People rarely get stuck because they don’t have ideas or opinions about what to do. Save more. Spend with intention. Plan. Manage risks. We grapple with these questions in private. Friction shows up in the emotional stories we tell ourselves:
This is going to feel restrictive.
I’ve already waited too long.
An index fund is all I need.
I don’t trust the advisor.
If I look closely, I might not like what I see.
Those stories feel factual—but they’re usually just familiar. And familiarity is comfortable, even when it’s costly.
Connecting the Dots
A good financial plan isn’t about adding complexity or finding a secret strategy. It’s about sequencing the dots in a way that respects who you are—your habits, your fears, your priorities, your energy.

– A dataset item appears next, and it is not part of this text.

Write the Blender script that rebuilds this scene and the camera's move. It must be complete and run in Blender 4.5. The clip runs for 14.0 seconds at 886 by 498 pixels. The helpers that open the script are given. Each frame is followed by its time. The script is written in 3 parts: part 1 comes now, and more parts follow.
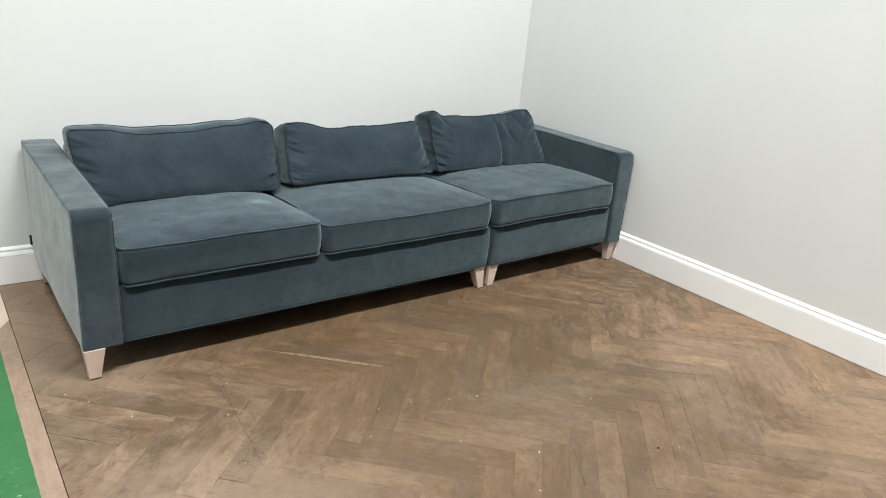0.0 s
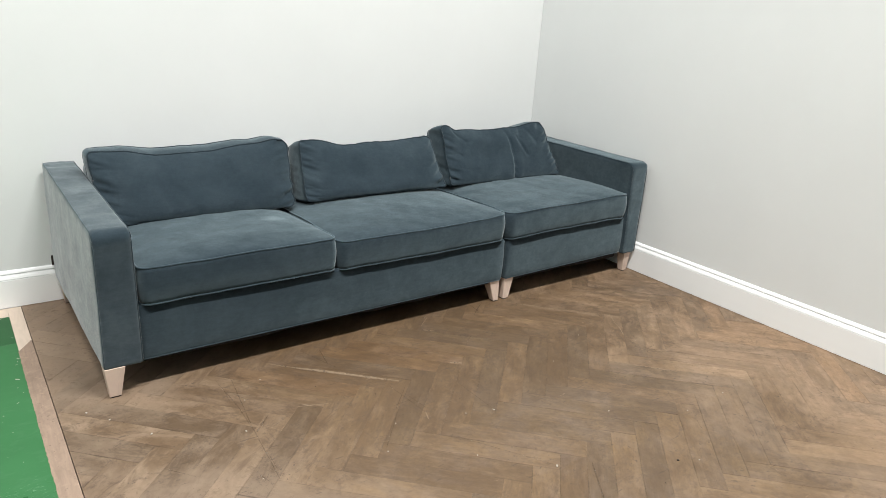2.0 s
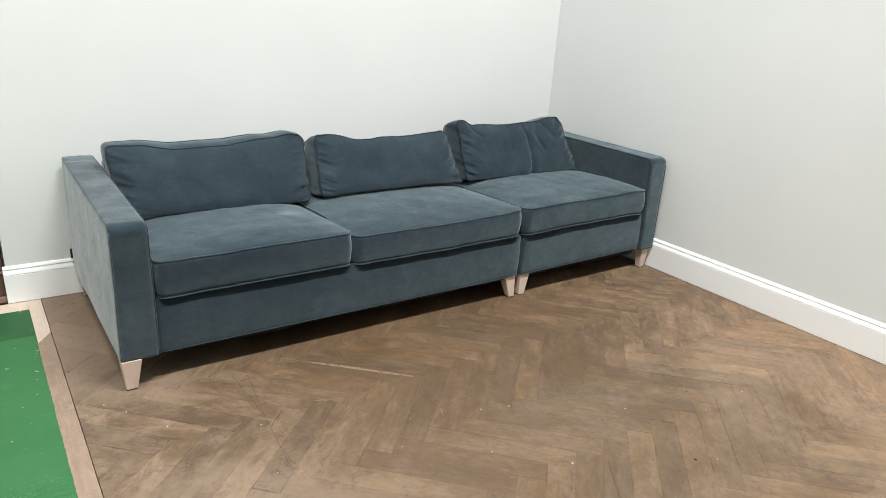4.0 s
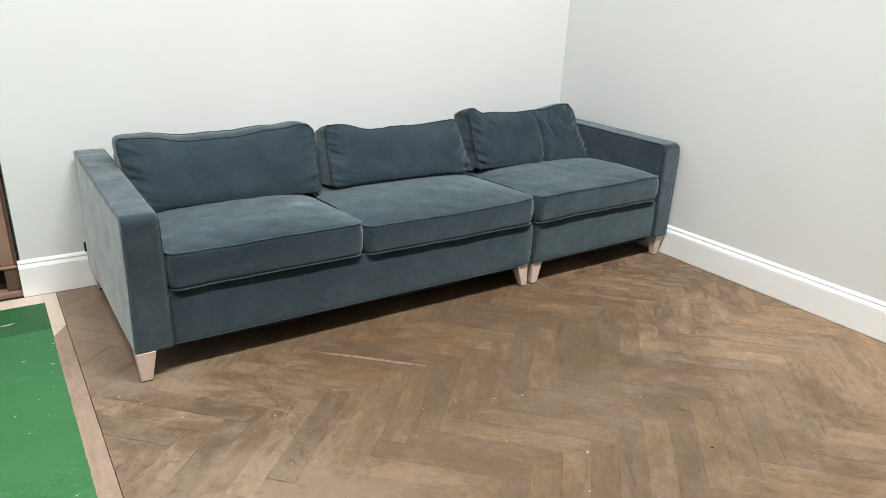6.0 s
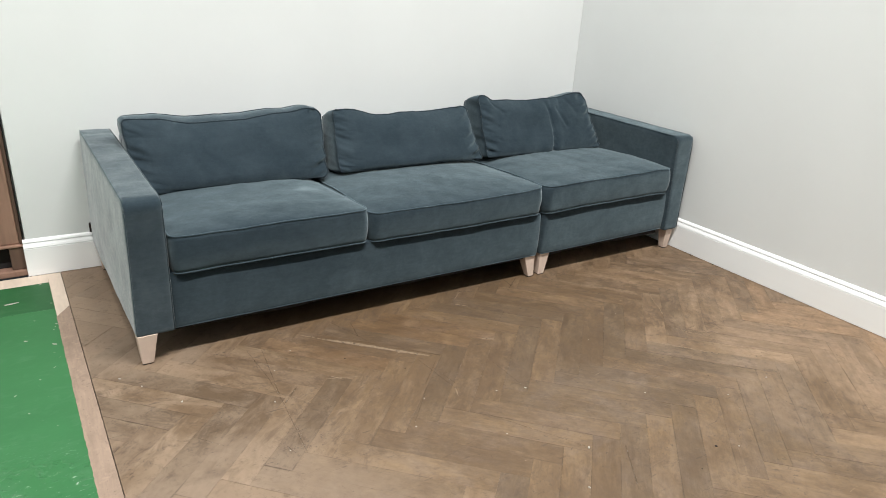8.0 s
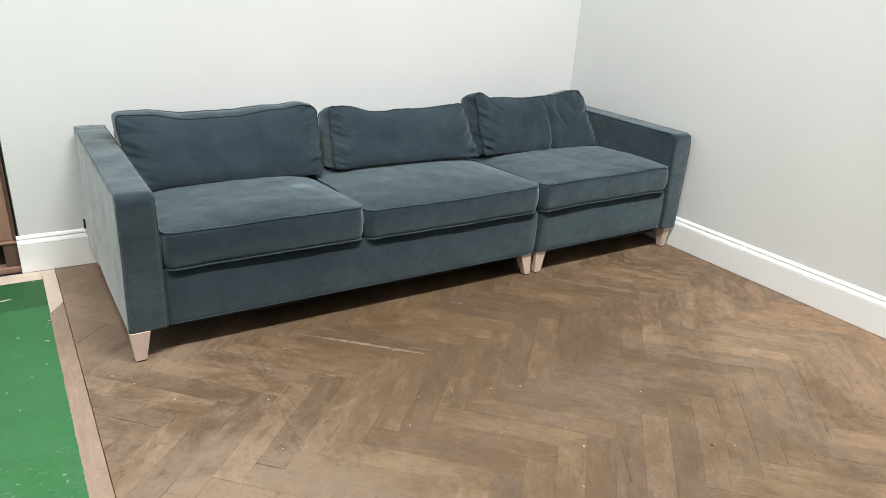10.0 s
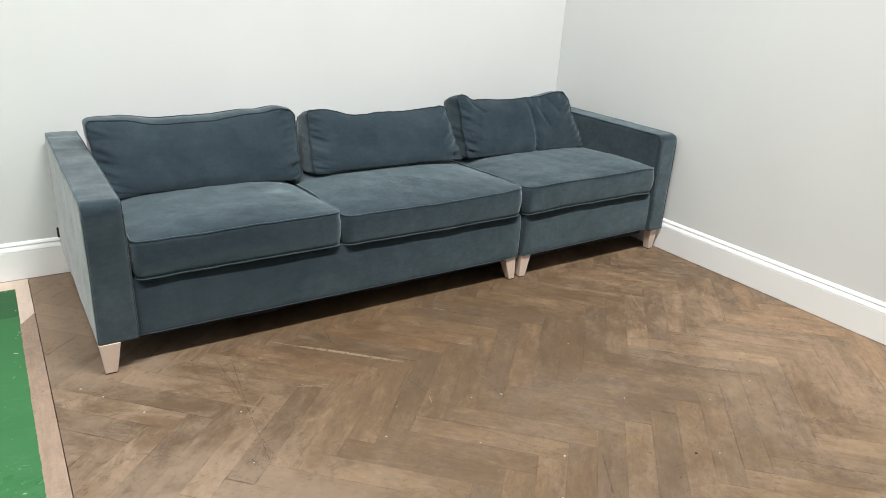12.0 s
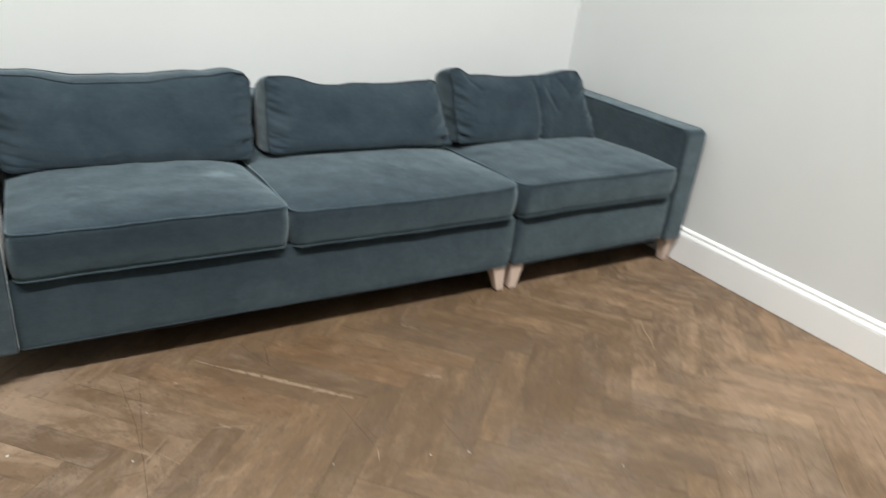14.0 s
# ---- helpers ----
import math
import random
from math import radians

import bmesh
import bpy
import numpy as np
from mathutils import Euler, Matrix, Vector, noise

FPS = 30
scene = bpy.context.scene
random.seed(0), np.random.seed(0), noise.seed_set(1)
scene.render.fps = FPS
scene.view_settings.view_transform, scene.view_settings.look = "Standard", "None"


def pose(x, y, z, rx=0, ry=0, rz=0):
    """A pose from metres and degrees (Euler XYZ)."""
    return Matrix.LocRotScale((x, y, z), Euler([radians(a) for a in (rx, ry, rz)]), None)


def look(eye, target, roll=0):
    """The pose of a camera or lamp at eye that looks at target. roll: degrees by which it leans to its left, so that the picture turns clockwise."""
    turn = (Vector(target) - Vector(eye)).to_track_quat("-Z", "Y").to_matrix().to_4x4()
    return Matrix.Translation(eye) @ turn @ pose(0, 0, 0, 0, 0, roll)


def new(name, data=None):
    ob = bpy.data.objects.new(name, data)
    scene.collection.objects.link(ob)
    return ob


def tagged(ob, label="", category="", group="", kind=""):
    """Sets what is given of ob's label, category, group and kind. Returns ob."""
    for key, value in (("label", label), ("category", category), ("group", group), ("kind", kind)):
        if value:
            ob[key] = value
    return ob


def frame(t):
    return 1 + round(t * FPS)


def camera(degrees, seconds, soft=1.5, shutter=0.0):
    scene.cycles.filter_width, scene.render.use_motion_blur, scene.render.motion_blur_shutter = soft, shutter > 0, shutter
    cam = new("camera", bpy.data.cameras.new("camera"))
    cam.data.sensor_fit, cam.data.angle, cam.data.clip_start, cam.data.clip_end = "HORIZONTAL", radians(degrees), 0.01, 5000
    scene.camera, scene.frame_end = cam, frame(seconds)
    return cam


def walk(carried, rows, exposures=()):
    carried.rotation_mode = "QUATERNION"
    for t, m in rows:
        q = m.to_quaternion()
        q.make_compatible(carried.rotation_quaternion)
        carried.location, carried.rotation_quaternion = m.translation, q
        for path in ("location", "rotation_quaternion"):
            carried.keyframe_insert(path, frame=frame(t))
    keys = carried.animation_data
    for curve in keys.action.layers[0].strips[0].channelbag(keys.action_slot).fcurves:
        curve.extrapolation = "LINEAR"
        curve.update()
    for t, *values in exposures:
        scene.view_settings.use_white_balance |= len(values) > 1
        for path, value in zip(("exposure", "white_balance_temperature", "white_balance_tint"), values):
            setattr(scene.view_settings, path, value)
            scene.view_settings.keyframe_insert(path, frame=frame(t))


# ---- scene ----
cam = camera(67.9, 14.0, soft=0.6, shutter=0.35)
PATH = [
    (0, (-3.213, -3.396, 1.388), (-2.059, -1.92, 0.69), 5.2),
    (0.5, (-3.211, -3.395, 1.383), (-2.062, -1.921, 0.671), 3.7),
    (1, (-3.211, -3.4, 1.397), (-2.083, -1.901, 0.704), 4.1),
    (1.5, (-3.212, -3.403, 1.397), (-2.085, -1.897, 0.719), 4.1),
    (2, (-3.212, -3.406, 1.395), (-2.091, -1.889, 0.73), 3.7),
    (2.5, (-3.213, -3.405, 1.394), (-2.108, -1.875, 0.732), 3.8),
    (4.8, (-3.197, -3.392, 1.385), (-2.132, -1.845, 0.698), 3.1),
    (5, (-3.199, -3.391, 1.386), (-2.136, -1.843, 0.699), 2.9),
    (5.5, (-3.2, -3.39, 1.389), (-2.141, -1.842, 0.694), 2.5),
    (6, (-3.194, -3.386, 1.378), (-2.15, -1.835, 0.669), 2.5),
    (6.5, (-3.188, -3.377, 1.377), (-2.141, -1.831, 0.659), 2.6),
    (7, (-3.177, -3.37, 1.377), (-2.128, -1.826, 0.657), 2.4),
    (7.5, (-3.161, -3.368, 1.374), (-2.129, -1.816, 0.649), 2.4),
    (8, (-3.16, -3.367, 1.373), (-2.147, -1.813, 0.626), 3.5),
    (8.2, (-3.157, -3.372, 1.365), (-2.159, -1.806, 0.622), 3.8),
    (10.5, (-3.132, -3.361, 1.361), (-2.11, -1.815, 0.609), 3.8),
    (11, (-3.118, -3.349, 1.356), (-2.089, -1.809, 0.6), 4.0),
    (11.5, (-3.088, -3.35, 1.352), (-2.074, -1.807, 0.585), 3.7),
    (12, (-3.053, -3.355, 1.355), (-2.028, -1.806, 0.614), 3.2),
    (12.5, (-3.004, -3.35, 1.343), (-1.939, -1.832, 0.595), 5.3),
    (12.8, (-2.966, -3.317, 1.341), (-1.895, -1.813, 0.571), 5.2),
    (13, (-2.94, -3.295, 1.34), (-1.865, -1.808, 0.546), 6.5),
    (13.2, (-2.889, -3.235, 1.342), (-1.813, -1.746, 0.552), 7.3),
    (13.4, (-2.838, -3.174, 1.345), (-1.719, -1.712, 0.564), 7.4),
    (13.5, (-2.813, -3.144, 1.346), (-1.688, -1.695, 0.549), 7.4),
    (13.7, (-2.758, -3.076, 1.326), (-1.655, -1.627, 0.500), 5.4),
    (13.9, (-2.703, -3.008, 1.307), (-1.654, -1.535, 0.453), 5.9),
    (14, (-2.675, -2.974, 1.297), (-1.676, -1.449, 0.475), 6.6),
]
walk(cam, [(t, look(eye, target, roll)) for t, eye, target, roll in PATH], [(0, -0.49), (12.2, -0.50), (14, -0.57)])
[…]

The math matters, but it only works if the person does.
Breakthroughs—financial or otherwise—rarely come from sudden genius. They come from giving ourselves permission to engage differently. To stop treating discomfort as a warning sign and start treating it as information.
And yes, sometimes that means embracing a little shake.
If you’re feeling stuck, overwhelmed (overconfident), or quietly avoiding decisions you know you’re capable of making, the next step might be a new story that helps you move from one dot to the next.
The roadblocks we face are usually the ones we place in front of ourselves.
Remove them, and a picture of your confident financial life will appear. A reminder that any big problem is a series of small ones. What matters is progress.